[WHAT YOU ARE ASKED TO DO]:
From the entries below, reproduce exactly the line containing "for t, *values", the line containing "0.0), (32.0, 0.0)])", and every line in between, with nothing added.

## Start

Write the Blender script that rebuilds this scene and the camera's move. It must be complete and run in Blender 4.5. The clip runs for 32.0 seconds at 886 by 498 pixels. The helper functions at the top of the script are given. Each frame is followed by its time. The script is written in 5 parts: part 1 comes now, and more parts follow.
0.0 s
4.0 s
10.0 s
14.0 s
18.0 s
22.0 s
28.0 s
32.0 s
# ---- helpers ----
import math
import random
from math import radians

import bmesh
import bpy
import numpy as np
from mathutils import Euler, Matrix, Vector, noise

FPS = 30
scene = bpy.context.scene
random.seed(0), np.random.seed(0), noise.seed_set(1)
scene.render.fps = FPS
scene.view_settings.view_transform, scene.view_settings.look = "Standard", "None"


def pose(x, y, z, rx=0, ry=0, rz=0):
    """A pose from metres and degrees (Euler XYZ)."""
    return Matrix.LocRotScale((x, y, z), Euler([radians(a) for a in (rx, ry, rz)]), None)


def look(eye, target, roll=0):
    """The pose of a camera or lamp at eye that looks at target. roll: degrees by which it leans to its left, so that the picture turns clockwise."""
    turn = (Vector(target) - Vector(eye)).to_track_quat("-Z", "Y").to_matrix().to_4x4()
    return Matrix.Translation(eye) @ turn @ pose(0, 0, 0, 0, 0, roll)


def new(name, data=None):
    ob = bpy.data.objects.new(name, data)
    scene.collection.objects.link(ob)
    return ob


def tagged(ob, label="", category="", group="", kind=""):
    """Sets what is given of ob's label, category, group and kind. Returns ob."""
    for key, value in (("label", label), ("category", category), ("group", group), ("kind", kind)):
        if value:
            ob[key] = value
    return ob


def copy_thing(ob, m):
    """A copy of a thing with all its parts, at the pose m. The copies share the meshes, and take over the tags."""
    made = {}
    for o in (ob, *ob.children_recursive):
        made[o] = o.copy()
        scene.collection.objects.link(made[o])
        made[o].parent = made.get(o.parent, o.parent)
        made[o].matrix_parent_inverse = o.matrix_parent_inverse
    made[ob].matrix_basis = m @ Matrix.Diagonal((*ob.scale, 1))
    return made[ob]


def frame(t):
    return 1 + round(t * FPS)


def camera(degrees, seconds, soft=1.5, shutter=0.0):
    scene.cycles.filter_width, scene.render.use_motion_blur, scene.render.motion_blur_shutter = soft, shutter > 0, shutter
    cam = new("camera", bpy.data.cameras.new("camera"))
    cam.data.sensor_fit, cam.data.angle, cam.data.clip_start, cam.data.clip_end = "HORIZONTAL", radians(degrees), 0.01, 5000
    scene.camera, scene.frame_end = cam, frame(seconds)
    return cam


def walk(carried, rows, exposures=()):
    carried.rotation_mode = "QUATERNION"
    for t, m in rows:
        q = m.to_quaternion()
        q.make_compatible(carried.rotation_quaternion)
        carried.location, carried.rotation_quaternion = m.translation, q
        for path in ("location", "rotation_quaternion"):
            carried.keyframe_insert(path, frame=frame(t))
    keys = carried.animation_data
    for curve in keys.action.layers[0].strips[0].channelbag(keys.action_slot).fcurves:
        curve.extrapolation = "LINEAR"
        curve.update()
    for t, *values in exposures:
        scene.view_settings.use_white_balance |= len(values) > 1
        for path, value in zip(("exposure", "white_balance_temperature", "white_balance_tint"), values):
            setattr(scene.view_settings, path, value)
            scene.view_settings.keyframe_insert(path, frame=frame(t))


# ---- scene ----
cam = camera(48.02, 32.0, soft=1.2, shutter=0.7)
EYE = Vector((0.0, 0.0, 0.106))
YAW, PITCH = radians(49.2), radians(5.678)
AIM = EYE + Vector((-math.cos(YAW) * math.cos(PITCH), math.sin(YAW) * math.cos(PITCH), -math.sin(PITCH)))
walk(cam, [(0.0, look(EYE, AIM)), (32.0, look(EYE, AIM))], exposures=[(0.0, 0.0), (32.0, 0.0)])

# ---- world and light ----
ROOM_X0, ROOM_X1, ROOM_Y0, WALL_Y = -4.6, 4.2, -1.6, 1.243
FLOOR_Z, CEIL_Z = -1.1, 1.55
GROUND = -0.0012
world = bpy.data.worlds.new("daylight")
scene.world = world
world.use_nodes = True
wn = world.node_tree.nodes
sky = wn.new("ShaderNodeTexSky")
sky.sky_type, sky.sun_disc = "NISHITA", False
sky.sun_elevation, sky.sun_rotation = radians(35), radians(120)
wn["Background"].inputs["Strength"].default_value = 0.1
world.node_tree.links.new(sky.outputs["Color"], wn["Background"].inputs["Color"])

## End
## Start

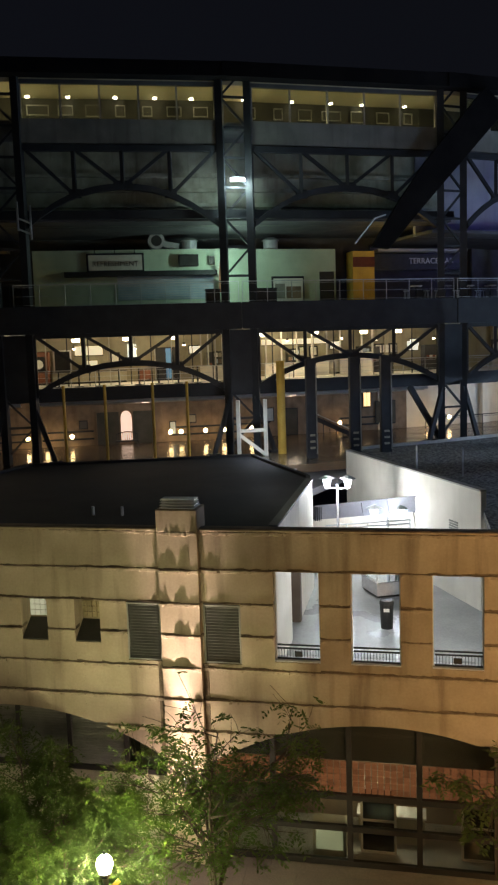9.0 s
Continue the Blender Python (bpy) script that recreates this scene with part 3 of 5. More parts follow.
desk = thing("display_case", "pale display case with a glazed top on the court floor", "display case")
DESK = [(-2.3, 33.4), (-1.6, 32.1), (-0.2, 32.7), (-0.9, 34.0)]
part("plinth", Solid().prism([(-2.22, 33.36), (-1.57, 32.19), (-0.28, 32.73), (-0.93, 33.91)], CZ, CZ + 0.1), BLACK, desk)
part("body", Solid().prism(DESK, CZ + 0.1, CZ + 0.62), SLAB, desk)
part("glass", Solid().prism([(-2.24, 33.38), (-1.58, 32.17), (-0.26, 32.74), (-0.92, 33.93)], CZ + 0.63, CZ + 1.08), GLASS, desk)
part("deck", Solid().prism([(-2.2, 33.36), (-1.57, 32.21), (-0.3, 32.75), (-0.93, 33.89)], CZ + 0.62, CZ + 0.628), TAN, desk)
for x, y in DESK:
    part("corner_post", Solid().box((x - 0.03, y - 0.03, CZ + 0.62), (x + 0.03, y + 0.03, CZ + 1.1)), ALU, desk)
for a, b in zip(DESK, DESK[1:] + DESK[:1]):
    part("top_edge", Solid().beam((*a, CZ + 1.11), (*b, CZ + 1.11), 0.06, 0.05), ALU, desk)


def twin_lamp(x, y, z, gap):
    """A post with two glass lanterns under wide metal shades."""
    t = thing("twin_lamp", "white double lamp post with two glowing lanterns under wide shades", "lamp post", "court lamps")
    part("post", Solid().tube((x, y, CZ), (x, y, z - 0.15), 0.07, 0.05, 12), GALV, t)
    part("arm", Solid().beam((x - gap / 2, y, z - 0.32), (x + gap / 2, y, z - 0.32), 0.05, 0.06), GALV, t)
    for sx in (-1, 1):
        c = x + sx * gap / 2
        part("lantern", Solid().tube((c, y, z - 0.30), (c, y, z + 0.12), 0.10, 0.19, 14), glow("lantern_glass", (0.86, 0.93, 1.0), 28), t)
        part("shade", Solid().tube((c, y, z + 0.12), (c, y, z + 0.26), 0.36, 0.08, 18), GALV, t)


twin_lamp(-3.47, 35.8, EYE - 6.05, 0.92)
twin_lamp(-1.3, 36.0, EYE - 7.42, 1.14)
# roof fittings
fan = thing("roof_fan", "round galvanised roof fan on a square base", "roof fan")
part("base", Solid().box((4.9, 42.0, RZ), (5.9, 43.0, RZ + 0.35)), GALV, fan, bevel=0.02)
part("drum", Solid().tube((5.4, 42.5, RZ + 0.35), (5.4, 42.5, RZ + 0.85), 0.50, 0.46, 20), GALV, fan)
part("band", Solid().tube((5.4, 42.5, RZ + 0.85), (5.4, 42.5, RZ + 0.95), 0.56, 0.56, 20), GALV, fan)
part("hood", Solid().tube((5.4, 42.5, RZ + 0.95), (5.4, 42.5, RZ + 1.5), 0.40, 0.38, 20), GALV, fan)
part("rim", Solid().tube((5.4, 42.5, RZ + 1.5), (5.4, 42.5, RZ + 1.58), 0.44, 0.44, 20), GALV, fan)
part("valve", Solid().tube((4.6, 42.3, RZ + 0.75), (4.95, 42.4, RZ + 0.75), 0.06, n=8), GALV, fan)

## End
## Start

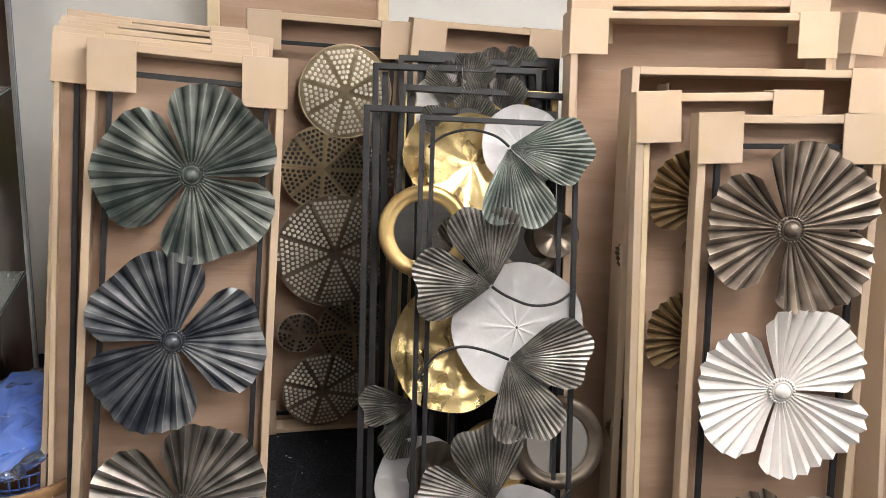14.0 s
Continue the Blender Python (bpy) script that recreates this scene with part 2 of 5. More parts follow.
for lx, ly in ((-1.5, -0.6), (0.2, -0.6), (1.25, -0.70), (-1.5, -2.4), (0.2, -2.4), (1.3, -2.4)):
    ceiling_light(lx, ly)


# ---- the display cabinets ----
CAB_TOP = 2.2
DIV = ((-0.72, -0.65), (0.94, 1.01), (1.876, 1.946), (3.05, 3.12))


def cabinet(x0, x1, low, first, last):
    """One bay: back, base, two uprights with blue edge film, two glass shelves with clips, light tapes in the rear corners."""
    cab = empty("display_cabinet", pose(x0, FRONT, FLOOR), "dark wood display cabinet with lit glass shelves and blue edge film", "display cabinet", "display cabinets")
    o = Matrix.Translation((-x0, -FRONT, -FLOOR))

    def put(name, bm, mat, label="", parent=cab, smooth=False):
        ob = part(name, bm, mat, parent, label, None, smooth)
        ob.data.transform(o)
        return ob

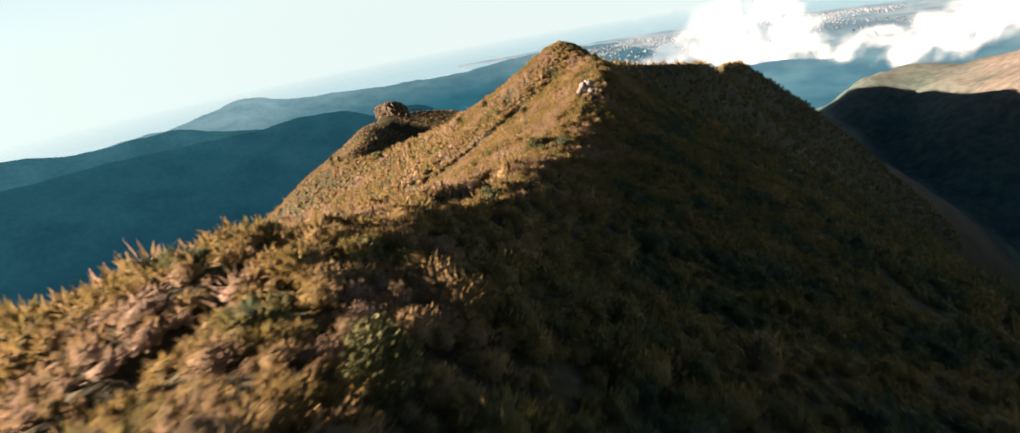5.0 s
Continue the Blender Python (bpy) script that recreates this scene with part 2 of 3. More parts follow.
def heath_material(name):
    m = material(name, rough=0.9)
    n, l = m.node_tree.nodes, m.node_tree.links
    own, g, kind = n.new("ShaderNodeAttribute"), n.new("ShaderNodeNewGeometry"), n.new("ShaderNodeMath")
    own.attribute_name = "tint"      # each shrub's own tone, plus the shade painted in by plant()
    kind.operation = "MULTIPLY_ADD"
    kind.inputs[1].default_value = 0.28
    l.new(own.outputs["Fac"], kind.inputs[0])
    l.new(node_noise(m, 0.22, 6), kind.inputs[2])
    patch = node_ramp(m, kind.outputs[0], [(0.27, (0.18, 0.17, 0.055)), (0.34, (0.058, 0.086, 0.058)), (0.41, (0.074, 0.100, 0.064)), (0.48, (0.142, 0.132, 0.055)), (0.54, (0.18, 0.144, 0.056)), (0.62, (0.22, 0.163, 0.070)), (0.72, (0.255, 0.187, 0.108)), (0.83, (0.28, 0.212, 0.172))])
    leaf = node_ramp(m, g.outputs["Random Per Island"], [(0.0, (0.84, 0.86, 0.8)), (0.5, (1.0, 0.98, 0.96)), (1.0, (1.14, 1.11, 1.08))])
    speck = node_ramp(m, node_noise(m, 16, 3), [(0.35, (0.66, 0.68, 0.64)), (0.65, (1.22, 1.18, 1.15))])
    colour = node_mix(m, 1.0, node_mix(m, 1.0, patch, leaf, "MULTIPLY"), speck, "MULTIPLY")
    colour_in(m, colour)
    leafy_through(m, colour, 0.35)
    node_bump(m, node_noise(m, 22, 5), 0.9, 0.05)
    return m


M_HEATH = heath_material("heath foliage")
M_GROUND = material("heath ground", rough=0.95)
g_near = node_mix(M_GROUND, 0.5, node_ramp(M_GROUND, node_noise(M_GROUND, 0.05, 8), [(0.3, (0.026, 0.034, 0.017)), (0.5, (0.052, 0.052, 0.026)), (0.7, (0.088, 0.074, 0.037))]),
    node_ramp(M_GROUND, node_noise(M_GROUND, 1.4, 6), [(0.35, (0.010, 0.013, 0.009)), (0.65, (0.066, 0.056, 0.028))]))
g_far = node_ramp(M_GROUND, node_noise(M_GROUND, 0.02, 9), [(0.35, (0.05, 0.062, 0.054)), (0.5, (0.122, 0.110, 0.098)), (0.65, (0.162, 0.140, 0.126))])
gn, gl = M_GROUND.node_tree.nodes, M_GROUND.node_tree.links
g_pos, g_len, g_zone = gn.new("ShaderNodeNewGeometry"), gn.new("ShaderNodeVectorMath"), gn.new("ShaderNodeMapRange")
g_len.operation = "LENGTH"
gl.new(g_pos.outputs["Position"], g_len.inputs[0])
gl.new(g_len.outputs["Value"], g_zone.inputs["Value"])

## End

[THE OUTPUT]:
    for t, *values in exposures:
        scene.view_settings.use_white_balance |= len(values) > 1
        for path, value in zip(("exposure", "white_balance_temperature", "white_balance_tint"), values):
            setattr(scene.view_settings, path, value)
            scene.view_settings.keyframe_insert(path, frame=frame(t))


# ---- scene ----
cam = camera(48.02, 32.0, soft=1.2, shutter=0.7)
EYE = Vector((0.0, 0.0, 0.106))
YAW, PITCH = radians(49.2), radians(5.678)
AIM = EYE + Vector((-math.cos(YAW) * math.cos(PITCH), math.sin(YAW) * math.cos(PITCH), -math.sin(PITCH)))
walk(cam, [(0.0, look(EYE, AIM)), (32.0, look(EYE, AIM))], exposures=[(0.0, 0.0), (32.0, 0.0)])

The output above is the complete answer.